The first auction to include capacity performance took place in August and September of 2015. As expected, the capacity performance requirements caused the price of capacity to go up significantly. 5, and most market commentators, expected this trend to continue with this year’s auction. Yet when the auction results were announced on May 24th, we saw just the opposite. Capacity prices decreased. Most of PJM capacity cleared at prices 39% lower than the prior year and eastern portions of PJM cleared 47% lower. Consulting firm ICF analyzed these results and found several interesting drivers, including (i) a reduction in energy demand, (ii) significant amounts of new generation capacity bidding in the market, and (iii) new generation plants bidding at significantly lower prices.
- Demand Reduction: PJM reduced forecasted market demand for 2019/2020 by approximately 3% (4 GWs). Prior to this auction, PJM did not modify their forecast of future market demand by reductions (from consumer actions such as energy efficiency projects and on-site solar) anticipated to occur between the auction date and the capacity period (three years later). By previously not including forecasted reductions in demand it caused PJM to overestimate energy demand. Now PJM’s demand forecast includes both actual and forecasted demand reductions.
- Significant Amounts of New Capacity: 5.5 GW of new capacity (generation) participated in the auction. This represents a significant amount of new supply.
- New Capacity Accepts Lower Capacity Revenue: Almost all of this new capacity was high efficiency gas generation located at or near low cost supplies of natural gas. Not only did the presence of additional generation soften capacity prices, these units were larger and more efficient than current units. The bulk of this new capacity operates using 7 Series turbines. As the chart below demonstrates, these units operate at much lower heat rates (higher efficiency) than older machines. In addition, the average size of the units is larger so the per unit operating cost is also lower. ICF’s analysis concluded that these new machines can operate at a profit at $100 MW/Day.
The auction results meant lower prices and lower incentives to build. Longer term, the results call into question the viability of a significant amount of PJM’s coal and nuclear generation and demand response resources. When capacity markets were introduced, some regulators (and many owners of generation) argued that we needed the certainty of capacity revenue to offset the volatility of energy revenue. The recent auction demonstrates that capacity markets are volatile as well.
More importantly, at current prices, the units that the capacity market were designed to help – older coal and nuclear units – bid too high to qualify for capacity payments. In the most recent auction, some 7,210 MWs of coal capacity did not clear and 4,534 MWs of nuclear capacity did not clear. As a result, instead of incentivizing the continued operation of these units for reliability purposes, the auction generated a growing list of planned retirements.

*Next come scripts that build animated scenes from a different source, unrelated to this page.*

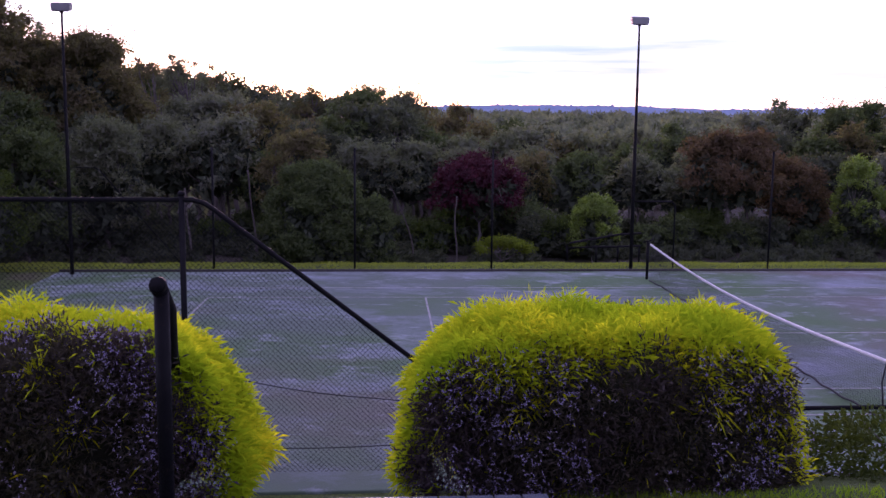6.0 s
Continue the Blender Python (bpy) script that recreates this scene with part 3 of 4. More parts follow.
def side_frame(k):
    """For the side between posts k and k+1: foot of the first post, unit way along, unit way inwards, length."""
    a, b = Vector((*POSTS[k][0], 0)), Vector((*POSTS[(k + 1) % 6][0], 0))
    d = (b - a).normalized()
    n = Vector((-d.y, d.x, 0))
    if n.dot(Vector((GX, GY, 0)) - a) < 0:
        n = -n
    return a, d, n, (b - a).length


def build_trellis(k, rise0=1.60, rise1=1.60, pitch=0.132):
    a, d, n, length = side_frame(k)
    p0, p1 = POST_W / 2 + 0.012, length - POST_W / 2 - 0.012
    o = a - n * 0.01
    z0, z1 = 0.05, min(rise0, rise1)
    tops = lambda s: rise0 + (rise1 - rise0) * s / length
    panel = thing("trellis", tuple(o + d * length / 2), "dark teal square-lattice trellis between two posts", "trellis", "trellises")
    up = Vector((0, 0, 1))
    at = lambda s, z, off: o + d * s + up * z + n * off
    board("top_rail", at(p0, tops(p0), 0), at(p1, tops(p1), 0), 0.045, 0.035, M_TRELLIS, panel, up=(0, 0, 1))
    for s in (p0 + 0.012, p1 - 0.012):
        board("stile", at(s, z0, 0), at(s, tops(s) - 0.018, 0), 0.035, 0.03, M_TRELLIS, panel, up=tuple(n))
    count = int(round((p1 - p0) / pitch))
    for i in range(1, count):
        s = p0 + (p1 - p0) * i / count
        board("upright_slat", at(s, z0, 0.0085), at(s, tops(s) - 0.018, 0.0085), 0.038, 0.016, M_TRELLIS, panel, up=tuple(n), bevel=0.002)
    board("bottom_rail", at(p0 + 0.03, z0 + 0.025, -0.0085), at(p1 - 0.03, z0 + 0.025, -0.0085), 0.016, 0.038, M_TRELLIS, panel, bevel=0.002)
    for i in range(int((z1 - z0 - 0.16) / pitch)):
        drop = 0.122 + pitch * i
        board("cross_slat", at(p0 + 0.03, tops(p0) - drop, -0.0085), at(p1 - 0.03, tops(p1) - drop, -0.0085), 0.016, 0.038, M_TRELLIS, panel, bevel=0.002)


def bullnose(length, deep, high, key):
    k = ("nose", round(length, 3), deep, high, key)
    if k not in BOXES:
        bm = bmesh.new()
        bmesh.ops.create_cube(bm, size=1)
        bmesh.ops.scale(bm, vec=(length, deep, high), verts=bm.verts)
        bmesh.ops.bevel(bm, geom=bm.edges[:], offset=min(deep, high) * 0.32, segments=3, affect="EDGES")
        BOXES[k] = mesh_bm("seat_slat", bm, False)
    return BOXES[k]


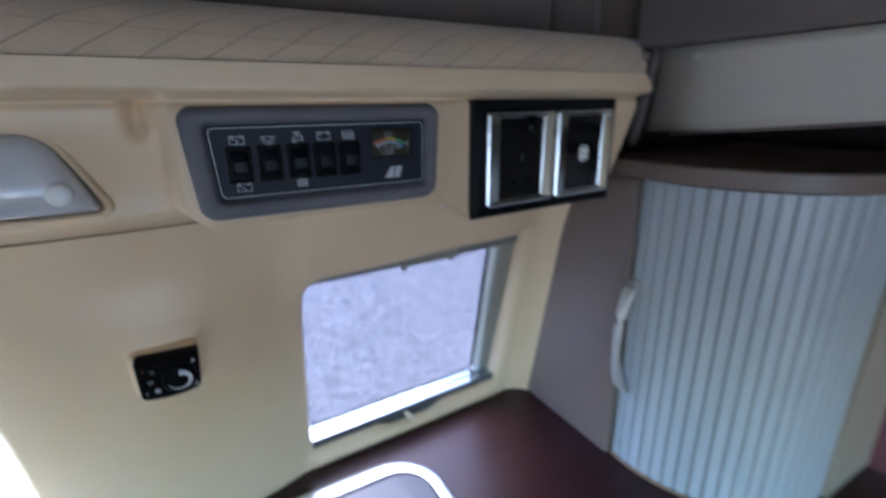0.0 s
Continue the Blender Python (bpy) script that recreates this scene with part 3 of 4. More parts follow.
rings = [[(x, y, z) for x, z in bezel_ring(i)] for i, y in ((0, 0.006), (0, 0.001), (0.0012, -0.0022), (0.0035, -0.0046), (0.0065, -0.0052))]
rings += [[(x, y, z) for x, z in inner_ring(i)] for i, y in ((-0.0026, -0.0044), (-0.0016, -0.0034), (-0.0012, -0.0012), (0, -0.0008), (0.0003, 0.003))]
part("surround", loft(rings, closed=True), GREYPL, panel, "rounded grey plastic surround", smooth=True).data.shade_smooth()
face = part("faceplate", plate(inner_ring, [(0, 0.003), (0, 0.0006), (0.0004, 0)]), NAVY, panel, "dark slate printed faceplate")


def line_ring(i):
    return [(x + (-0.0018 * (z - 1.361) / 0.025 if x < 0.1 else 0.0006 * (z - 1.361) / 0.025), z) for x, z in rrect(0.0312 + i, 0.1935 - i, 1.3372 + i, 1.3866 - i, 0.0042 - i, 7)]


part("border_line", loft([[(x, y, z) for x, z in line_ring(i)] for i, y in ((0, 0.0002), (0, -0.0002), (0.0006, -0.0002), (0.0006, 0.0002))], closed=True), PRINT, panel, "thin white printed border")

SWX = [0.0475, 0.0685, 0.0892, 0.1090, 0.1285]
for k, x in enumerate(SWX):
    sw = part("rocker_switch", plate(lambda i: rrect(x - 0.0084 + i, x + 0.0084 - i, 1.3478 + i, 1.3735 - i, 0.0012), [(0, 0.001), (0, -0.0012), (0.0005, -0.0016), (0.0018, -0.0016), (0.0022, -0.0002)]), CTLBLACK, panel, "black switch housing")
    peak = 0.0072 if k < 3 else 0.0062
    prof = []
    for j in range(25):
        q = j / 24
        z = 1.3516 + 0.0182 * q
        if q < 0.26:
            lift = 0.0008 + (peak - 0.0008) * (q / 0.26) ** 0.75
        elif q < 0.62:
            lift = peak - 0.0006 * (q - 0.26) / 0.36
        else:
            lift = peak - 0.0006 - (peak - 0.0032) * ((q - 0.62) / 0.38) ** 1.3
        prof.append((-lift, z))
    bm = loft([[(px, 0.002, 1.3516), *[(px, y * q, z) for y, z in prof], (px, 0.002, 1.3698)] for px, q in ((x - 0.0054, 0.35), (x - 0.0053, 0.8), (x - 0.0048, 0.96), (x - 0.004, 1), (x + 0.004, 1), (x + 0.0048, 0.96), (x + 0.0053, 0.8), (x + 0.0054, 0.35))])
    part("rocker", bm, ROCKER, sw, "satin black rocker", smooth=True).data.shade_smooth()


def icon(lines, width=0.0005, label="", extra=None):
    bm = strokes(lines, width, -0.0001)
    if extra:
        extra(bm)
    return part("icon", bm, PRINTDIM, panel, label)


def battery(x, z, letter):
    w, h = 0.0048, 0.0026
    ls = [[(x - w, z - h), (x + w, z - h), (x + w, z + h), (x - w, z + h), (x - w, z - h)],
          [(x - w + 0.0006, z + h + 0.0006), (x - w + 0.0022, z + h + 0.0006)], [(x + w - 0.0022, z + h + 0.0006), (x + w - 0.0006, z + h + 0.0006)],
          [(x - 0.0036, z + 0.0012), (x - 0.0022, z + 0.0012)], [(x - 0.0029, z + 0.0005), (x - 0.0029, z + 0.0019)], [(x + 0.0022, z + 0.0014), (x + 0.0036, z + 0.0014)]]
    icon(ls, label="white battery symbol")
    if letter:
        lettering(letter, 0.0034, x, -0.0003, z - 0.0006, PRINTDIM, panel)


def waves(x0, x1, z, n=6, a=0.0005):
    return [(x0 + (x1 - x0) * k / n, z + (a if k % 2 else -a)) for k in range(n + 1)]


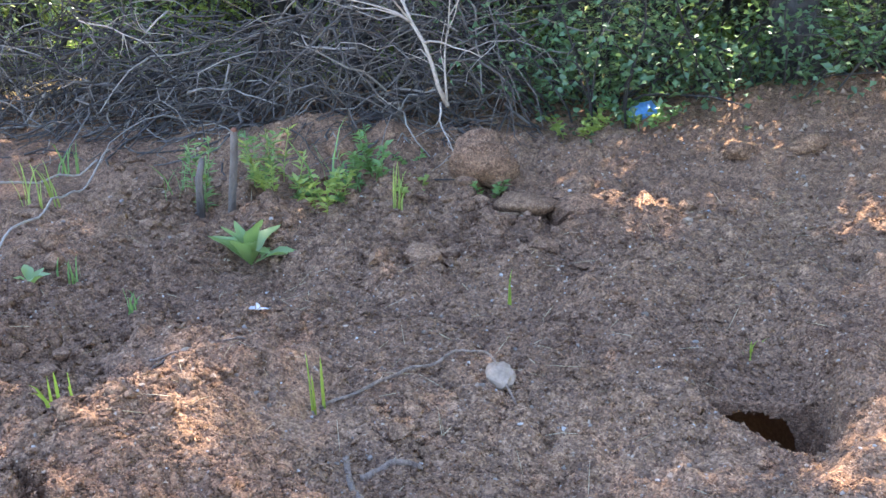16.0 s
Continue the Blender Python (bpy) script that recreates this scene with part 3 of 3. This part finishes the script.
# ---- heap of cut brushwood ----
rng = np.random.default_rng(41)
heap = Build()
for i in range(2600):
    x = rng.uniform(-8.2, -2.75)
    y = 12.75 + rng.normal(0, 0.3)
    roof = 0.8 * math.exp(-((y - 12.85) / 0.5) ** 2) * (0.8 + 0.2 * math.sin(1.7 * x)) * min(1, (-2.45 - x) / 0.5)
    z = float(ground_z(x, y)) + roof * rng.uniform(0.15, 1.1)
    a = rng.uniform(-1.2, 1.2) + (0 if rng.uniform() < 0.5 else math.pi)
    way = (math.cos(a), rng.normal(-0.35, 0.5), rng.normal(-0.1, 0.6))
    tw = bent(rng, (x, y, z), way, rng.uniform(0.3, 1.0), 0.34, 0.12, 8)
    tw[:, 2] = np.maximum(tw[:, 2], ground_z(tw[:, 0], tw[:, 1]) + 0.01)
    r = rng.lognormal(-5.5, 0.4)
    heap.tube(tw, np.linspace(r, r * 0.4, 8), 4, False)
thing("brushwood_heap", heap, TWIG, "heap of tangled grey dead branches and bramble canes", "brush heap", kind="stuff")


def dead_branch(name, seed, start, way, length, radius, forks, material, label, group=""):
    rng = np.random.default_rng(seed)
    root = holder(name, Matrix(), label, "branch", group)
    stem = Build()
    pts = bent(rng, start, way, length, 0.2, 0.0, 9)
    radius = radius * 0.7
    stem.tube(pts, np.linspace(radius, radius * 0.35, 9), 6)
    part("stem", stem, material, root)
    for i in range(forks):
        tw = Build()
        k = rng.integers(2, 8)
        b = bent(rng, pts[k], (pts[k] - pts[k - 1]) / np.linalg.norm(pts[k] - pts[k - 1]) + rng.normal(0, 0.6, 3), length * rng.uniform(0.25, 0.55), 0.16, 0.03, 6)
        tw.tube(b, np.linspace(radius * 0.5, radius * 0.18, 6), 4, False)
        part("twig", tw, material, root)
    return root


WHITE = "bleached forked branch hanging from the brushwood heap"
dead_branch("pale_branch", 51, (-3.0, 12.0, 0.12), (-0.3, 0.05, 0.95), 0.8, 0.016, 7, PALE_TWIG, WHITE)
dead_branch("pale_branch", 52, (-3.0, 11.98, 0.15), (0.1, 0.1, 1.0), 0.5, 0.009, 5, PALE_TWIG, WHITE)
dead_branch("pale_branch", 53, (-3.03, 11.98, 0.14), (0.12, -0.35, -0.75), 0.36, 0.007, 5, PALE_TWIG, "thin bleached twigs drooping onto the soil")
dead_branch("pale_branch", 54, (-5.6, 12.1, -0.05), (0.15, 0.1, 1.0), 0.6, 0.008, 4, PALE_TWIG, "bleached branch standing out of the brushwood heap")
dead_branch("pale_branch", 55, (-4.4, 12.25, 0.5), (-0.6, -0.2, -0.4), 0.5, 0.007, 4, PALE_TWIG, "bleached branch lying on the brushwood heap")
dead_branch("pale_branch", 57, (-4.9, 12.3, 0.45), (0.5, -0.25, -0.3), 0.5, 0.007, 5, PALE_TWIG, "bleached branch lying on the brushwood heap")

# ---- fruit tree ----
rng = np.random.default_rng(61)
TX, TY = 2.06, 7.36
tree = holder("fruit_tree", pose(TX, TY, float(ground_z(TX, TY))), "forked old fruit tree with dark bark and bright leaves", "tree")
tz = float(ground_z(TX, TY))


def local(points):
    return np.array(points, float) - (TX, TY, tz)


def fine_line(points, k=22):
    """A smooth line through a few points."""
    p = np.array(points, float)
    t, s = np.arange(len(p)), np.linspace(0, len(p) - 1, k)
    q = np.stack([np.interp(s, t, p[:, i]) for i in range(3)], 1)
    for _ in range(2):
        q[1:-1] = 0.25 * q[:-2] + 0.5 * q[1:-1] + 0.25 * q[2:]
    return q


def knobbly(build, pts, radii, sides, rng, amount=0.07):
    first = len(build.v)
    build.tube(pts, radii, sides)
    v = build.v[first]
    centre = np.repeat(pts, sides, axis=0)
    w = 1 + amount * (grain(v[:, 0] * 2 + v[:, 2], v[:, 1] * 2 + v[:, 2] * 1.7, 0.12, 8) + 0.6 * grain(v[:, 0] + v[:, 1], v[:, 2], 0.05, 9))
    build.v[first] = centre + (v - centre) * w[:, None]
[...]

The Trouble with Eliminating Base Capacity
Defining capacity as capacity performance deters the development of demand response and other intermittent resources. Historically, PJM has relied on a broad range of these resources to meet energy needs. To qualify for capacity performance payments, a demand response resource must be available year around. If you can only reduce air conditioning load in the summer or heating load in the winter, you do not qualify. Similarly, intermittent wind and solar resources (which operate only when there is wind or sun) cannot qualify.
Let’s take the example of a client (a country club) that historically participated in demand response by offering to shut down golf course pumps and air conditioning on peak days in the summer, and indoor tennis court heaters in the winter. These demand response resources cannot meet the definition of capacity performance. By disqualifying them entirely, PJM has lost the benefit of these resources during summer or winter emergency events. In the most recent auction, 10,248 MWs of demand response cleared the auction. Of that amount, only 614 MWs was capacity performance. For next spring’s capacity auction, all capacity must be capacity performance. Again, we expect to see a significant increase in these capacity prices next spring.
It appears that current capacity pricing and capacity performance restrictions will limit the amount of demand response resources participating in the market. Capacity performance will also make it more difficult for less efficient coal and gas units to continue to operate.
PJM is aware of these shortcomings and is investigating further modifications to its capacity rules. It is hard for us to predict how changes in the natural gas and capacity markets will play out over time but one thing remains clear, we will continue to see significant uncertainty in the structure of the electricity and natural gas markets for years to come.
1 In order to transport natural gas overseas, it must be cooled and converted to a liquefied form. Similarly, when LNG is imported, it must be heated to be converted back into natural gas for shipment through natural gas pipelines.